Earlier this month, the Eleventh Circuit Court of Appeals finished deliberations with the case of United States v. Davis. And the ruling made there is sure to has long-reaching implications for the future of domestic surveillance. In short, the court determined that the NSA’s practice of tracking people’s movements using data from their cell phone without a warrant was unconstitutional. This decision was important for two reasons.
Not only does it provides substantive and procedural protections against abuse of an increasingly common and highly invasive surveillance method, it also also likely to provide support for other cases where security needs trumping privacy is concerned. The Davis decision, in effect, suggests that the U.S. government’s collection of all kinds of business records and transactional data – aka. “metadata” – for law enforcement and national security purposes may also be unconstitutional.

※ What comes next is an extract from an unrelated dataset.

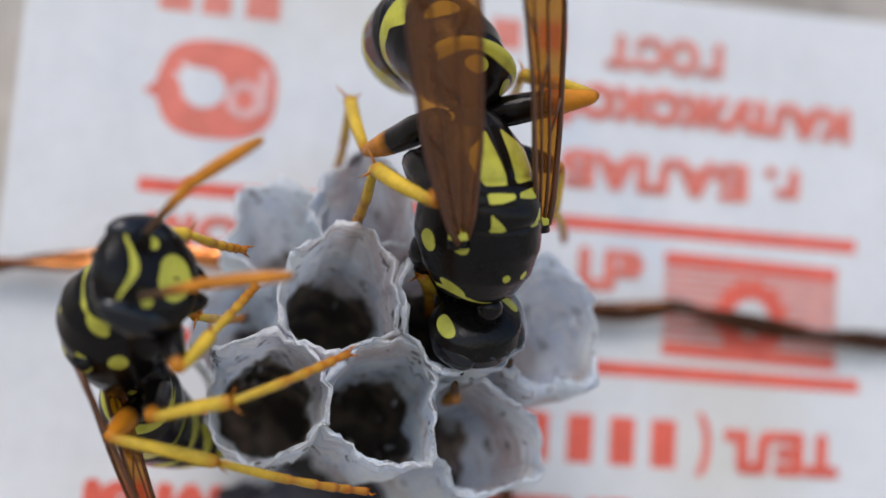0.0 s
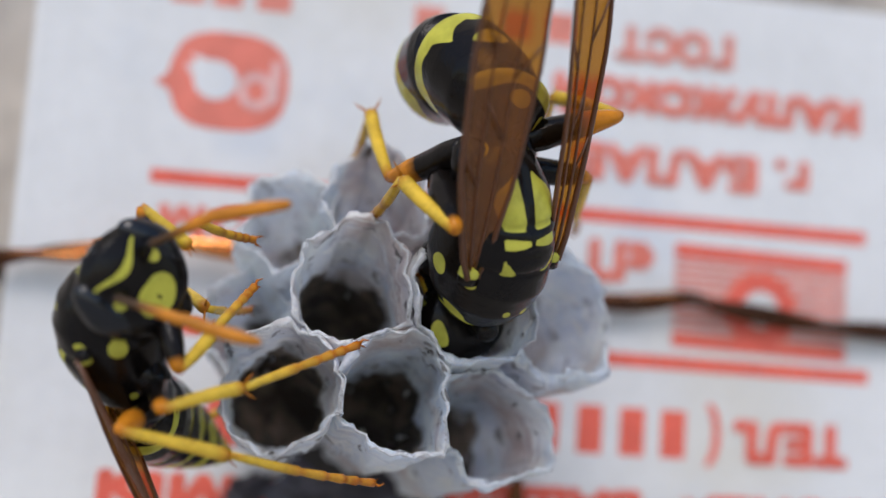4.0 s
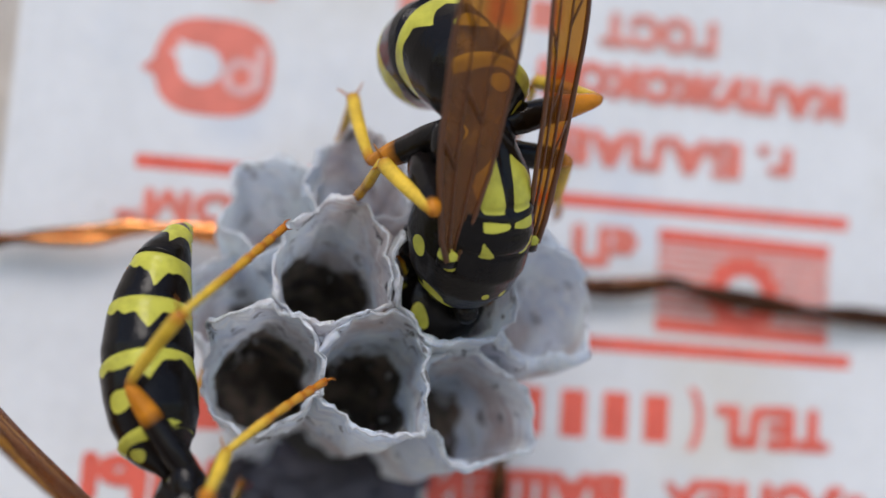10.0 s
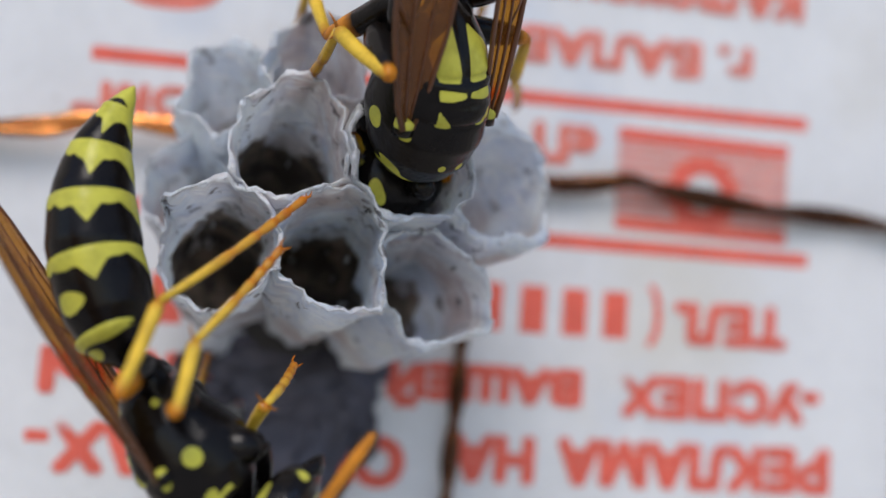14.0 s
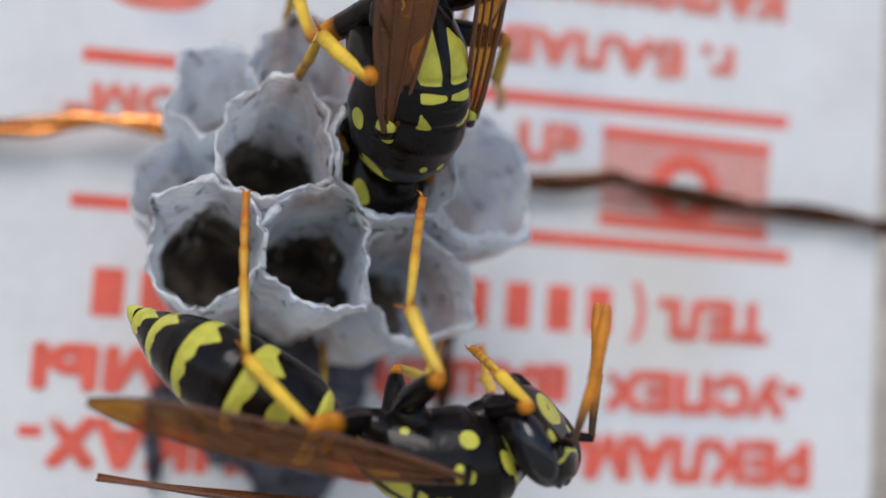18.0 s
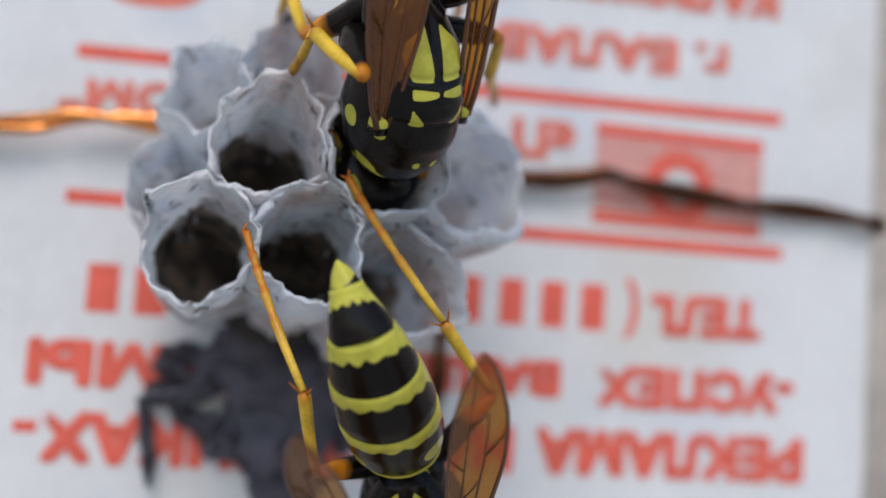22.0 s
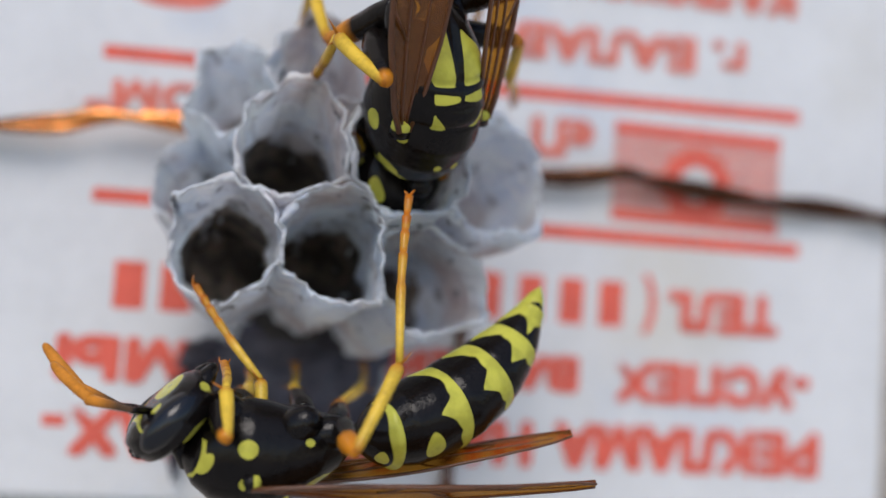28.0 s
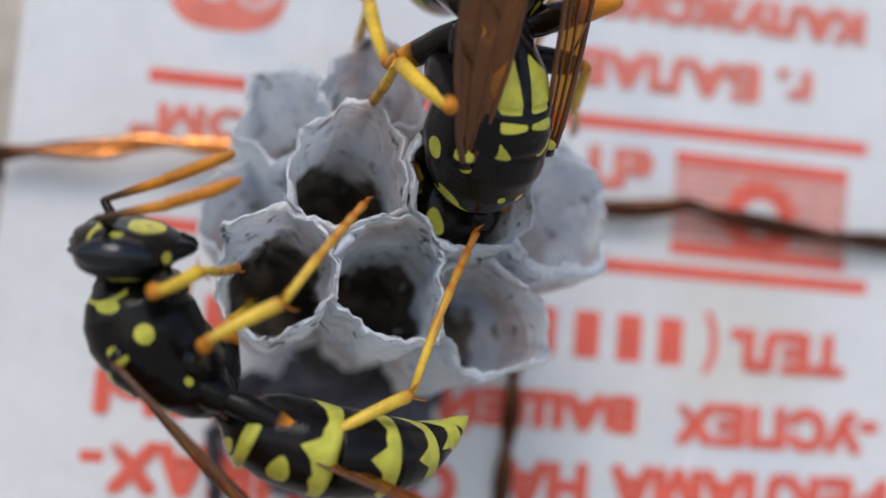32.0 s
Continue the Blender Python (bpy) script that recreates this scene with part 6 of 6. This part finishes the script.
    stance(rows, 28, (-9.82, -18.63, -18.64), (-0.994, -0.052, 0.1), (-0.097, -0.055, -0.994), (-0.72, -0.2, 0.66), (-0.66, -0.2, -0.72), (0.836, -0.549, 0.006), (-0.117, -0.119, 0.986), (0.978, -0.064, 0.2), (0.998, 0.026, 0.054),
           {"hindR": ((-5.06, -18.94, -8.42), (-5.22, -21.26, -15.02), (-6.77, -23.11, -18.09)), "midR": ((-13.21, -14.58, -12.57), (-10.1, -16.34, -16.07), (-9.92, -17.95, -18.59)), "foreR": ((-11.6, -17.24, -15.61), (-11.37, -20.36, -16.29), (-11.19, -21.89, -18)), "hindL": ((-4.94, -3.14, -15.77), (-5.52, -10.1, -16.34), (-6.77, -13.73, -16.96)), "midL": ((-8.48, -6.16, -15.89), (-8.6, -11.12, -16.47), (-8.69, -14.12, -16.57)), "foreL": ((-10.6, -9.86, -16.15), (-10.56, -13.04, -16.5), (-10.53, -15.31, -16.84))},
           (-0.75, 0.6, 0.25), (-0.72, 0.66, 0.1), bends=[(0.94, 0.24, 0.22), (0.87, 0.3, 0.39), (0.76, 0.28, 0.59), (0.63, 0.26, 0.74), (0.48, 0.15, 0.86), (0.37, 0.08, 0.93)])
    stance(rows, 28.5, (-10.03, -18.67, -18.61), (-0.993, -0.019, 0.115), (-0.114, -0.044, -0.992), (-0.72, -0.2, 0.66), (-0.66, -0.2, -0.72), (0.84, -0.541, 0.028), (-0.105, -0.097, 0.99), (0.979, -0.06, 0.193), (0.998, 0.028, 0.049),
           {"hindR": ((-5.08, -18.62, -8.48), (-5.3, -21.35, -14.92), (-6.75, -23.26, -18)), "midR": ((-13.33, -13.74, -12.68), (-10.01, -15.17, -16.13), (-9.43, -17.37, -18.09)), "foreR": ((-11.72, -17.37, -15.48), (-11.5, -20.49, -16.15), (-11.28, -21.86, -17.99)), "hindL": ((-4.9, -3.3, -15.86), (-5.51, -10.26, -16.39), (-6.78, -13.89, -16.99)), "midL": ((-8.47, -6.24, -15.96), (-8.61, -11.21, -16.52), (-8.71, -14.2, -16.6)), "foreL": ((-10.62, -9.9, -16.19), (-10.59, -13.08, -16.53), (-10.57, -15.36, -16.86))},
           (-0.75, 0.6, 0.25), (-0.72, 0.66, 0.1), bends=[(0.96, -0.1, 0.27), (0.89, -0.05, 0.45), (0.77, 0.2, 0.6), (0.61, 0.4, 0.69), (0.5, 0.32, 0.81), (0.41, 0.26, 0.87)])
    stance(rows, 29, (-10.46, -18.72, -18.68), (-0.991, 0.002, 0.13), (-0.13, -0.022, -0.991), (-0.72, -0.2, 0.66), (-0.66, -0.2, -0.72), (0.843, -0.537, 0.038), (-0.142, -0.096, 0.985), (0.977, -0.049, 0.208), (0.996, 0.04, 0.078),
           {"hindR": ((-5.07, -17.35, -9.28), (-5.51, -21.22, -15.09), (-7.08, -23.39, -17.93)), "midR": ((-13.33, -14.97, -12.53), (-10.14, -16.5, -16.06), (-10.24, -17.9, -18.71)), "foreR": ((-11.68, -17.76, -14.57), (-11.85, -20.48, -16.25), (-11.88, -21.93, -18.03)), "hindL": ((-5.04, -3.5, -15.79), (-5.67, -10.45, -16.38), (-6.99, -14.06, -17.02)), "midL": ((-8.68, -6.36, -15.92), (-8.85, -11.32, -16.53), (-8.96, -14.31, -16.64)), "foreL": ((-10.9, -9.99, -16.2), (-10.89, -13.17, -16.57), (-10.87, -15.44, -16.92))},
           (-0.35, 0.5, 0.75), (-0.55, 0.5, 0.6), bends=[(0.96, 0.02, 0.28), (0.88, 0.09, 0.46), (0.75, 0.27, 0.6), (0.59, 0.42, 0.69), (0.5, 0.33, 0.8), (0.44, 0.26, 0.86)])
    stance(rows, 29.5, (-9.99, -18.78, -18.36), (-0.973, 0.191, 0.129), (-0.14, -0.041, -0.989), (-0.72, -0.2, 0.66), (-0.66, -0.2, -0.72), (0.84, -0.542, 0.041), (-0.215, -0.079, 0.973), (0.964, -0.135, 0.231), (0.955, -0.255, 0.151),
           {"hindR": ((-5.04, -19.5, -8.65), (-5.67, -22.42, -14.98), (-7.21, -23.84, -18.27)), "midR": ((-13.35, -14.16, -12.74), (-10.11, -15.81, -16.17), (-9.9, -18.01, -18.2)), "foreR": ((-12.19, -17.07, -14.5), (-12.57, -19.57, -16.46), (-12.56, -21.19, -18.1)), "hindL": ((-5.12, -4, -15.64), (-5.77, -10.94, -16.35), (-7.1, -14.53, -17.07)), "midL": ((-8.82, -6.8, -15.85), (-8.99, -11.75, -16.54), (-9.11, -14.74, -16.7)), "foreL": ((-11.06, -9.45, -16.23), (-11.06, -12.62, -16.65), (-11.04, -14.89, -17.06))},
           (-0.35, 0.5, 0.75), (-0.55, 0.5, 0.6), bends=[(0.57, 0.82, -0.07), (0.37, 0.93, 0.05), (0.61, 0.72, 0.34), (0.72, 0.44, 0.54), (0.64, 0.11, 0.76), (0.53, -0.13, 0.84)])
    stance(rows, 30, (-13.88, -17.54, -16.7), (-0.816, 0.05, 0.575), (-0.552, 0.228, -0.802), (-0.701, -0.174, 0.691), (-0.758, -0.253, -0.601), (0.959, -0.21, 0.189), (0.774, -0.144, 0.616), (0.835, -0.234, -0.498), (0.92, -0.021, -0.391),
           {"hindR": ((-4.99, -17.8, -8.84), (-6.52, -20.34, -15.17), (-9.03, -22.05, -17.62)), "midR": ((-11.08, -16.79, -11.62), (-11.68, -20.47, -14.96), (-13.45, -22.04, -16.8)), "foreR": ((-13.63, -16.81, -12.89), (-15.29, -18.9, -14.65), (-15.39, -20.22, -16.53)), "hindL": ((-11.4, -3.14, -13.98), (-11.28, -10.08, -14.93), (-12.17, -13.79, -15.74)), "midL": ((-14.52, -6.91, -14.36), (-14.17, -11.83, -15.2), (-13.98, -14.81, -15.45)), "foreL": ((-16.28, -9.88, -14.85), (-15.95, -13.02, -15.36), (-15.69, -15.26, -15.82))},
           (-0.043, -0.085, 0.995), (0.126, -0.004, 0.992), bends=[(0.96, 0.17, -0.21), (0.96, 0.29, -0.01), (0.88, 0.45, 0.16), (0.76, 0.57, 0.31), (0.75, 0.16, 0.64), (0.64, -0.14, 0.76)])
    stance(rows, 30.5, (-14.17, -17.51, -16.25), (-0.767, -0.026, 0.641), (-0.639, 0.126, -0.759), (-0.315, -0.289, 0.904), (-0.967, -0.155, -0.2), (0.967, -0.158, -0.198), (0.479, -0.073, 0.875), (0.792, -0.205, -0.576), (0.858, 0.01, -0.513),
           {"hindR": ((-4.57, -17.67, -8.54), (-6.29, -20.15, -14.86), (-9.02, -21.56, -17.26)), "midR": ((-10.26, -17.45, -10.83), (-11.45, -20.29, -14.77), (-13.52, -21.78, -16.35)), "foreR": ((-13.6, -17.2, -12.17), (-14.52, -19.99, -13.45), (-15.75, -20.67, -15.27)), "hindL": ((-11.5, -2.84, -13.3), (-11.36, -9.78, -14.25), (-12.2, -13.5, -15.05)), "midL": ((-14.53, -6.32, -13.67), (-14.16, -11.24, -14.5), (-13.96, -14.22, -14.75)), "foreL": ((-16.21, -9.47, -14.15), (-15.86, -12.61, -14.66), (-15.6, -14.85, -15.1))},
           (0.424, -0.141, 0.895), (0.533, -0.051, 0.845), bends=[(0.94, 0.25, -0.23), (0.94, 0.35, -0.03), (0.88, 0.45, 0.14), (0.8, 0.53, 0.28), (0.81, 0.14, 0.58), (0.7, -0.14, 0.7)])
    stance(rows, 31, (-15.55, -17.48, -15.84), (-0.716, -0.006, 0.698), (-0.698, -0.028, -0.715), (-0.022, -0.389, 0.921), (-0.992, -0.117, -0.045), (0.962, -0.001, -0.274), (0.573, 0.011, 0.819), (0.875, -0.374, -0.308), (0.833, 0.034, -0.552),
           {"hindR": ((-4.9, -17.62, -8.37), (-6.7, -19.39, -14.9), (-9.67, -20.64, -17.1)), "midR": ((-10.7, -16.98, -11.14), (-12.13, -20.27, -14.63), (-14.54, -21.65, -15.75)), "foreR": ((-14.22, -16.91, -10.98), (-15.6, -19.12, -12.84), (-16.87, -20.7, -13.93)), "hindL": ((-12.8, -2.97, -12.63), (-12.55, -9.9, -13.58), (-13.32, -13.64, -14.37)), "midL": ((-15.75, -6.14, -12.99), (-15.3, -11.04, -13.82), (-15.06, -14.02, -14.08)), "foreL": ((-17.41, -8.91, -13.46), (-17.01, -12.04, -13.98), (-16.72, -14.28, -14.42))},
           (0.849, -0.259, 0.461), (0.841, -0.057, 0.537), bends=[(0.95, 0.23, -0.23), (0.95, 0.32, -0.02), (0.9, 0.41, 0.13), (0.84, 0.48, 0.25), (0.85, 0.13, 0.51), (0.76, -0.13, 0.64)])
    stance(rows, 31.5, (-16.45, -17.67, -12.72), (-0.345, -0.133, 0.929), (-0.938, 0.063, -0.34), (-0.001, -0.392, 0.92), (-0.997, -0.072, -0.042), (0.893, 0.128, -0.431), (0.533, 0.139, 0.834), (0.883, -0.207, -0.421), (0.714, 0.055, -0.698),
           {"hindR": ((-5.04, -17.85, -8.3), (-6.87, -19.04, -14.77), (-10.1, -18.67, -16.48)), "midR": ((-9.1, -19.3, -8.13), (-12.14, -20.96, -11.73), (-14.82, -21.85, -12.73)), "foreR": ((-13.18, -17.05, -10.42), (-14.85, -19.72, -9.84), (-16.19, -21.5, -10.4)), "hindL": ((-13.26, -2.25, -11.53), (-12.99, -9.17, -12.56), (-13.77, -12.9, -13.4)), "midL": ((-16.24, -5.48, -11.94), (-15.78, -10.38, -12.83), (-15.52, -13.36, -13.11)), "foreL": ((-17.48, -11.91, -12.56), (-17.08, -15.05, -13.07), (-16.78, -17.28, -13.51))},
           (0.85, -0.254, 0.461), (0.841, -0.053, 0.538), bends=[(0.84, -0.01, -0.54), (0.95, 0.03, -0.31), (0.95, 0.29, -0.14), (0.87, 0.49, 0.02), (0.86, 0.38, 0.34), (0.8, 0.28, 0.53)])
    stance(rows, 32, (-15.99, -17.54, -13.7), (-0.531, -0.127, 0.838), (-0.847, 0.053, -0.528), (-0.002, -0.397, 0.918), (-0.996, -0.073, -0.045), (0.817, 0.116, -0.564), (0.597, 0.143, 0.789), (0.887, -0.28, -0.367), (0.75, 0.061, -0.659),
           {"hindR": ((-4.7, -16.11, -8.22), (-6.62, -17.74, -14.75), (-9.58, -18.59, -16.77)), "midR": ((-9.24, -19.26, -7.93), (-11.62, -21.13, -11.92), (-14.09, -21.78, -13.48)), "foreR": ((-13.54, -16.8, -10.68), (-14.53, -19.83, -10.97), (-15.95, -21.32, -11.99)), "hindL": ((-13.2, -2.95, -10.57), (-12.94, -9.86, -11.66), (-13.7, -13.59, -12.53)), "midL": ((-16.16, -6.1, -11.01), (-15.7, -10.99, -11.94), (-15.45, -13.97, -12.25)), "foreL": ((-17.71, -9.86, -11.59), (-17.31, -12.99, -12.15), (-17.01, -15.22, -12.63))},
           (0.898, -0.25, 0.361), (0.953, -0.041, 0.299), bends=[(0.9, -0.02, -0.43), (0.98, 0.03, -0.22), (0.94, 0.33, -0.04), (0.82, 0.56, 0.11), (0.79, 0.45, 0.41), (0.73, 0.35, 0.59)])
    spread(rows)
    for k, r in rows.items():
        walk(roamer[k], r)


motions()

The Davis case brought this issue to the fore because the tracking was used to make an arrest. Basically, mobile phones send signals to the nearest cell towers so that the communications network system knows where to route a call should one come in. Many providers collect and store the location of towers a customer connects to at the beginning and end of the call for billing purposes. In this case, FBI agentsobtained these records without a search warrant and used them to place the defendant, Quartavious Davis, near the scene of a number of robberies.
The prosecution argued that cell tracking without a warrant is constitutional per the 1979 case Smith v. Maryland, where the Supreme Court said that phone users have no “reasonable expectation of privacy” in the phone numbers they dial, and therefore they aren’t protected under the Fourth Amendment. Key to the Smith case was the Court’s view that the suspect had knowingly disclosed the phone numbers to the phone company and therefore had no protection with regard to them.
Additionally, Smith built on the 1976 case of United States v. Miller, which held that a person does not have Fourth Amendment rights in their bank records because they are the bank’s business records and not the customer’s private data. Together the cases are known as the “third-party doctrine,” which says that you have no Fourth Amendment interest in a third party’s business records because you have voluntarily disclosed information to the business and assumed the risk of that information being further disclosed to the government.
This third-party doctrine is what the NSA has been using up until now to justify its practice of collecting bulk information on phone-call records as well as its past collection of internet activities and financial information. The details of this warrantless metadata collection was revealed in the documents leaked by Edward Snowden, which led to the current round of legal challenges. As we speak, the ones dealing with the phone records bulk-collection program are currently wending their way through the federal courts.
Last December, a District of Columbia judge held that the bulk collection of phone records violates the Fourth Amendment – regardless of Smith – and called the program “almost Orwellian.” Shortly thereafter, a different district court judge relied on Smith to give the program his stamp of approval. This month, a third federal judge was obligated to allow the warrantless collection of records to continue, but opined that the Supreme Court should overturn Smith v. Maryland.
Relying on the Jones concurrences, the Eleventh Circuit concluded that under the “reasonable expectation of privacy” test, cell phone location data is also protected under the Fourth Amendment, since this data can reveal a range of private matters. The appellate judges also dismissed the argument used in Smith that people lose their right to data submitted to businesses, rejecting the idea that people know in any meaningful way that in using their cell phone they are sending their location information to a provider.
The appellate judges in Davis, by refusing to apply Smith and Miller to a case involving stored records, have taken a giant step toward undermining the legal justification propping up many of the government’s metadata collection practices. The information that the NSA currently collects include far more detailed data than the simple information at issue in Smith and are far more revealing of private conduct, social networks, and thought processes.
This is especially true because the records are collected in bulk. In Jones, Justice Sotomayor opined that it may be time to rethink the third-party doctrine. The Eleventh Circuit has taken a step in that direction, writing an appellate-level opinion that rejects the extension of those 1970s-era cases to modern communication networks and data. Given the sheer amount of information that is now shared, transferred and processed today, compared to thirty-five years ago, this should come as no surprise.
This is great privacy news for anyone who uses a cell phone. But as a legal precedent, it may also be indicative of what’s coming. In the coming months and years, when the appellate courts finally get hold of the NSA’s bulk metadata collection programs, these programs may very well be knocked down. And if so, one of the last vestiges of the so-called “War on Terror” – a historical episode filled with tragedies, vagaries and abuses of power – may finally be over.